Similar tensions have erupted in Upper Nazareth, a Judaisation city built in the 1950s to contain the growth of Nazareth, the Biblical city of Jesus’ childhood.

Over the past decade, large numbers of Christians and Muslims have moved into Upper Nazareth, with some estimates suggesting of the city’s 55,000 population a quarter may now be Palestinian citizens, most of them from Nazareth.

The mayor, Shimon Gapso, has erected large Israeli flags at every entrance to the city in the run-up to the election, in a move he said was designed to make clear that Palestinian citizens were not welcome in Upper Nazareth.

Raed Ghattas, one of two Arab members of the local council, said Gapso’s whole election strategy had been based on a hatred of Arabs. "There are four candidates for mayor – for us, it is a matter of which one is the lesser evil. But Gapso is definitely the worst of a bad bunch."

Earlier this year Gapso issued a pamphlet to residents warning: "This is the time to guard our home! … All requests for foreign characteristics in the city are refused."

He has rejected building a church or mosque, allowing Christmas trees in public places or, most controversially, building an Arab-language school for the 2,000 Palestinian children in the city.

Gapso stoked tensions further during the election by running a bogus election campaign using posters urging voters to "Throw the mayor out" that quoted prominent Palestinian politicians in Israel denouncing him.

Haneen Zoabi, a parliament member who is running for mayor of neighbouring Nazareth, was quoted as saying:

Upper Nazareth was built on Arab land. We will fight to the end against Shimon Gapso’s racism. [Send] the racist home; Arabs to Upper Nazareth.

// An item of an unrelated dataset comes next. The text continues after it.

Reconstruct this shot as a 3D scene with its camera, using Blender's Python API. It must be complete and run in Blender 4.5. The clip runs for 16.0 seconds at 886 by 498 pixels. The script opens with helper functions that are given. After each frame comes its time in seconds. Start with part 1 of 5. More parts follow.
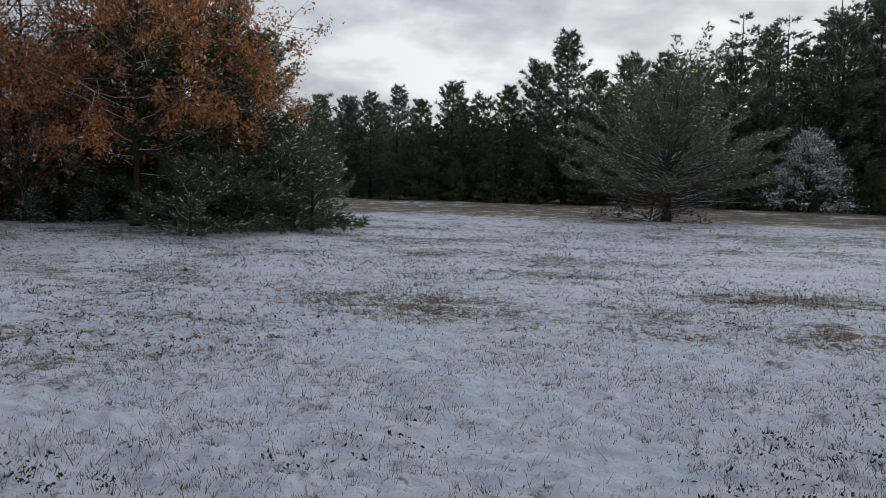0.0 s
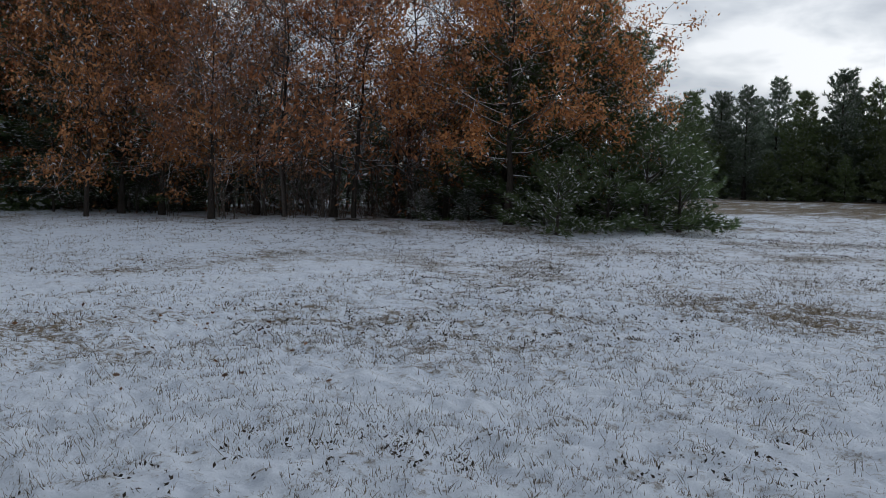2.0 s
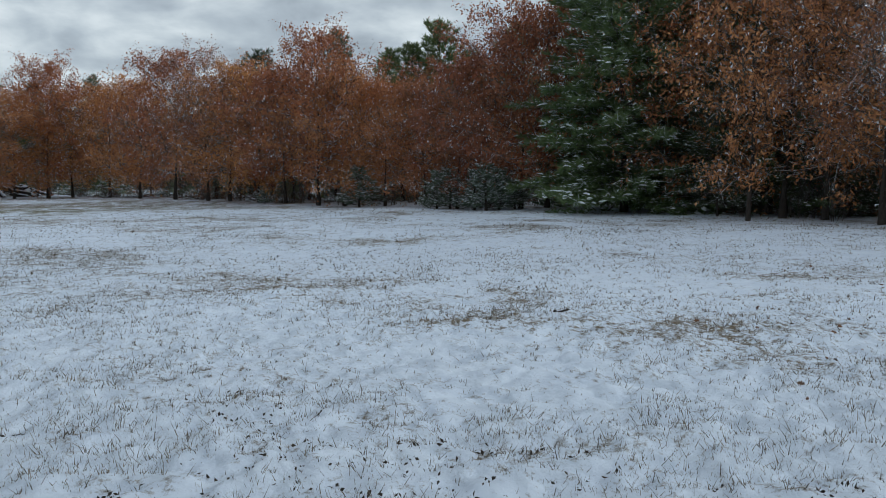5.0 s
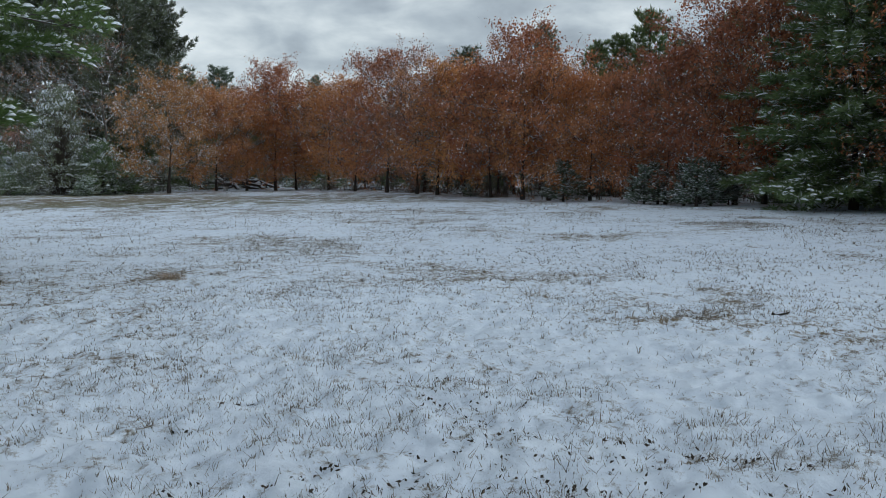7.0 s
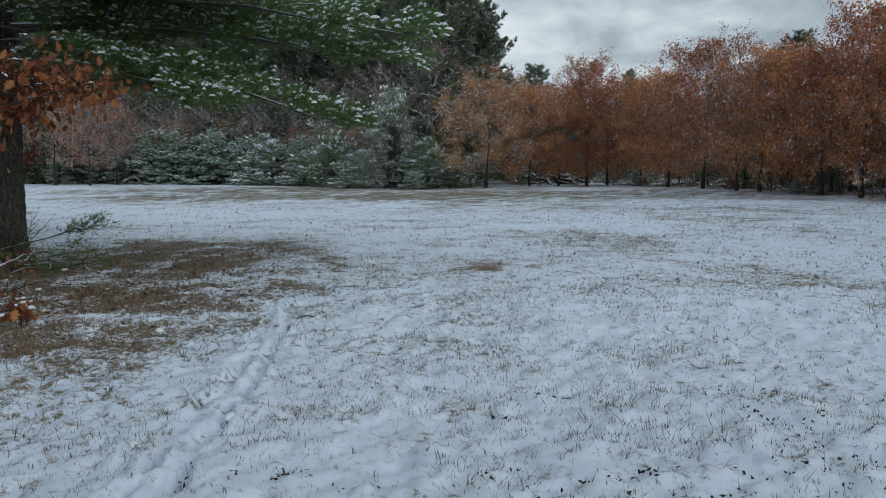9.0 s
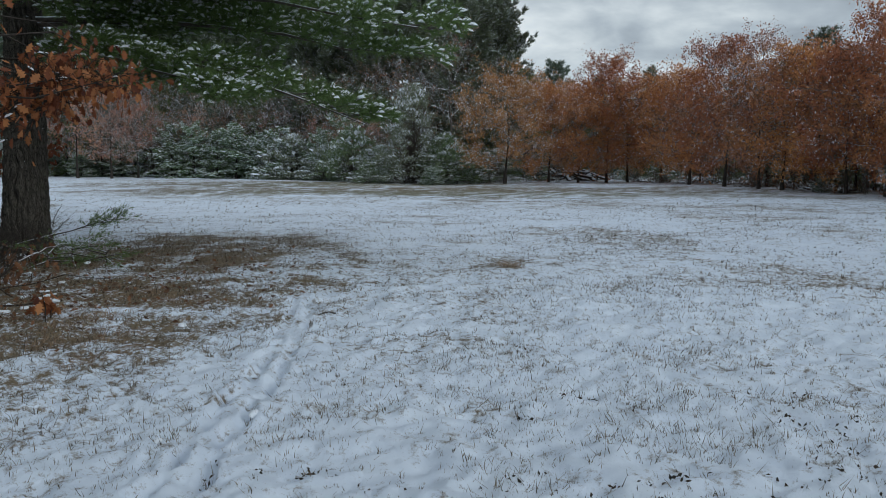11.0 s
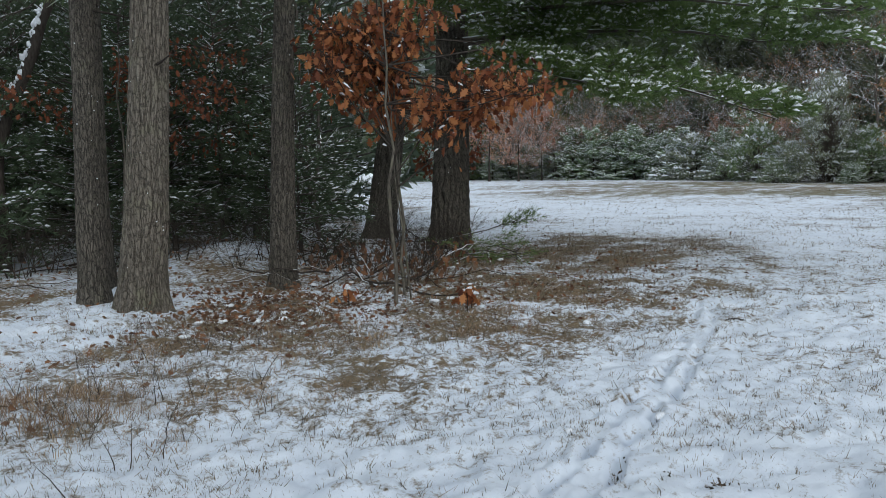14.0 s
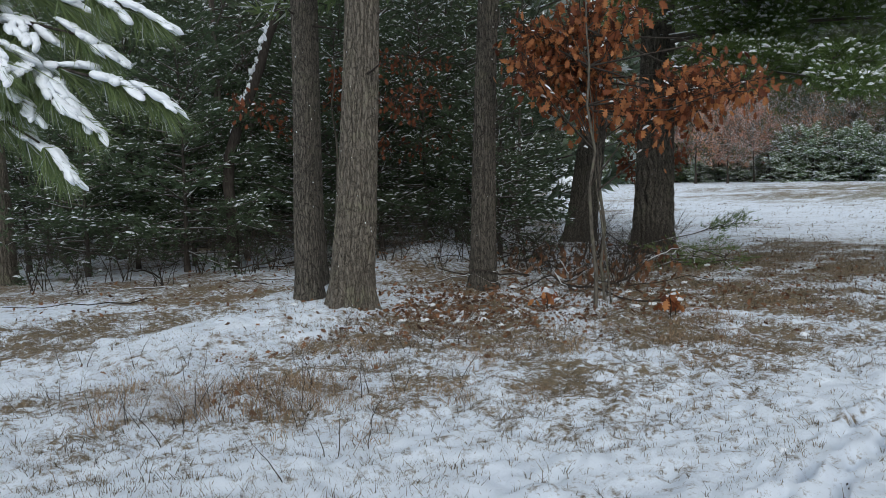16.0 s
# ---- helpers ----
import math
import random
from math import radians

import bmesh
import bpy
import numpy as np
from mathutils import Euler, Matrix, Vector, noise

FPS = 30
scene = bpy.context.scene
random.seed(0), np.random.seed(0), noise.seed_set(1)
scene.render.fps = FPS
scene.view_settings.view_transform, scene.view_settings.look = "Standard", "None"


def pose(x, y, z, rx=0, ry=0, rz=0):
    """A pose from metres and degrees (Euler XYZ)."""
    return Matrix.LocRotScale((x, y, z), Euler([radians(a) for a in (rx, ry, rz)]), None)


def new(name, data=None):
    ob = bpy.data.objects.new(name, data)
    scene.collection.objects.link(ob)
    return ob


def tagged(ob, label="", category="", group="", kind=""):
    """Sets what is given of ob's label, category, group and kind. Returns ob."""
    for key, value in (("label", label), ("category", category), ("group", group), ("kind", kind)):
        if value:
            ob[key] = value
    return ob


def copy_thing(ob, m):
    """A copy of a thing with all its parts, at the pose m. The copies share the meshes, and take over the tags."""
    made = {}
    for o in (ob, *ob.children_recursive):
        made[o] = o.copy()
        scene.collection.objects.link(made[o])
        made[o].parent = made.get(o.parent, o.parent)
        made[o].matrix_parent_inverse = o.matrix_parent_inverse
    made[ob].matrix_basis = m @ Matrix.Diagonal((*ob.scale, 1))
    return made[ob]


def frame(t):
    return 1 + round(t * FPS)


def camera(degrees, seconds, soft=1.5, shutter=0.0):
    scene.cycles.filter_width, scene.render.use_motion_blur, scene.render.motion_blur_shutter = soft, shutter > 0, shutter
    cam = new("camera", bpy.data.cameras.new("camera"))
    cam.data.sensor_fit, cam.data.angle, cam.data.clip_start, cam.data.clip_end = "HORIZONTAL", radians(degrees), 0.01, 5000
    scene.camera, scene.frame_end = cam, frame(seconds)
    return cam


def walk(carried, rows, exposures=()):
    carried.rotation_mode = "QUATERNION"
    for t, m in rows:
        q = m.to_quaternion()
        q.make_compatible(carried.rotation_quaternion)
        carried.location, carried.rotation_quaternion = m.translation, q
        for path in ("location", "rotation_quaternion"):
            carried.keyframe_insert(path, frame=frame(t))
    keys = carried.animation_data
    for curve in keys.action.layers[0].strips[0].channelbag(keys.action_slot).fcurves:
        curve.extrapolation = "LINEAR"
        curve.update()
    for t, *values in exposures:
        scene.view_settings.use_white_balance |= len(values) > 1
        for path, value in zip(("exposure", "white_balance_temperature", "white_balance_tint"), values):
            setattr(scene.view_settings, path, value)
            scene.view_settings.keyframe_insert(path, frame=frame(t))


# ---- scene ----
import functools


def eye_at(x, y, z, yaw, pitch, roll):
    """A pose from a place, a heading to the left of +y, a pitch and a lean."""
    return pose(x, y, z) @ pose(0, 0, 0, 0, 0, yaw) @ pose(0, 0, 0, 90 + pitch) @ pose(0, 0, 0, 0, 0, roll)


cam = camera(56.64, 16.0, soft=0.7, shutter=0.0)
PATH = [
    (0, eye_at(0.206, 0.064, 1.531, 0.00, -4.42, 1.68)),
    (0.5, eye_at(0.149, 0.090, 1.526, 6.80, -4.54, 1.47)),
    (1, eye_at(0.156, 0.163, 1.520, 14.02, -4.75, 1.68)),
    (1.5, eye_at(0.194, 0.205, 1.510, 20.04, -4.90, 1.19)),
    (2, eye_at(0.206, 0.210, 1.506, 25.15, -4.97, 1.21)),
    (2.5, eye_at(0.165, 0.231, 1.482, 33.92, -5.19, 1.78)),
    (3, eye_at(0.103, 0.171, 1.491, 42.68, -5.32, 0.82)),
    (3.5, eye_at(0.019, 0.118, 1.494, 50.42, -5.23, -0.02)),
    (4, eye_at(-0.035, 0.076, 1.482, 56.93, -5.23, -0.57)),
    (4.2, eye_at(-0.039, 0.087, 1.485, 60.24, -5.14, -0.75)),
    (6.3, eye_at(-0.023, 0.065, 1.495, 74.46, -5.03, 0.19)),
    (6.5, eye_at(-0.022, 0.060, 1.494, 76.05, -5.06, 0.02)),
    (7, eye_at(-0.031, 0.040, 1.488, 82.58, -5.17, -0.39)),
    (7.5, eye_at(-0.036, 0.015, 1.487, 89.63, -5.20, -0.40)),
    (8, eye_at(-0.059, -0.006, 1.488, 95.05, -5.17, -0.16)),
    (8.5, eye_at(-0.063, -0.023, 1.485, 101.50, -5.02, -0.47)),
    (8.7, eye_at(-0.054, -0.031, 1.487, 103.27, -5.11, -0.55)),
    (10.8, eye_at(-0.100, -0.123, 1.504, 104.89, -5.77, 0.00)),
    (11, eye_at(-0.100, -0.114, 1.504, 105.10, -5.67, 0.08)),
    (11.5, eye_at(-0.133, -0.100, 1.501, 111.14, -5.72, -0.49)),
    (12, eye_at(-0.145, -0.089, 1.503, 115.17, -5.56, -0.69)),
    (12.5, eye_at(-0.146, -0.085, 1.501, 116.10, -5.48, -0.43)),
    (13, eye_at(-0.141, -0.086, 1.499, 123.64, -5.42, -0.43)),
    (13.5, eye_at(-0.087, -0.132, 1.503, 129.10, -5.32, -0.70)),
    (14, eye_at(-0.033, -0.181, 1.508, 132.24, -5.34, -1.15)),
    (14.5, eye_at(-0.000, -0.202, 1.508, 133.78, -5.19, -1.17)),
    (15, eye_at(-0.025, -0.197, 1.505, 136.09, -5.02, -1.15)),
    (15.5, eye_at(-0.037, -0.190, 1.504, 138.86, -4.92, -1.15)),
    (16, eye_at(-0.044, -0.201, 1.501, 146.07, -4.80, -1.57)),
]
EXPOSURES = [(0.0, -0.92, 6350, 11), (1.5, -0.88, 6280, 10), (3.0, -0.42, 6180, 9), (3.5, -0.32, 6080, 6), (7.0, -0.38, 6030, 3), (11.0, -0.44, 6060, 4), (13.0, -0.06, 6260, 6), (14.5, 0.08, 6400, 6), (16.0, 0.08, 6480, 7)]
walk(cam, PATH, EXPOSURES)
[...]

Defending his election campaign in an article in the Haaretz newspaper under the headline "If you think I’m a racist, then Israel is a racist state", Gapso accused his critics of "hypocrisy and bleeding-heart sanctimoniousness". The important thing, he wrote, was that his city "retain a Jewish majority and not be swallowed up in the Arab area that surrounds it".

In another interview, he said: "95 percent of Jewish mayors [in Israel] think the same thing. They’re just afraid to say so out loud".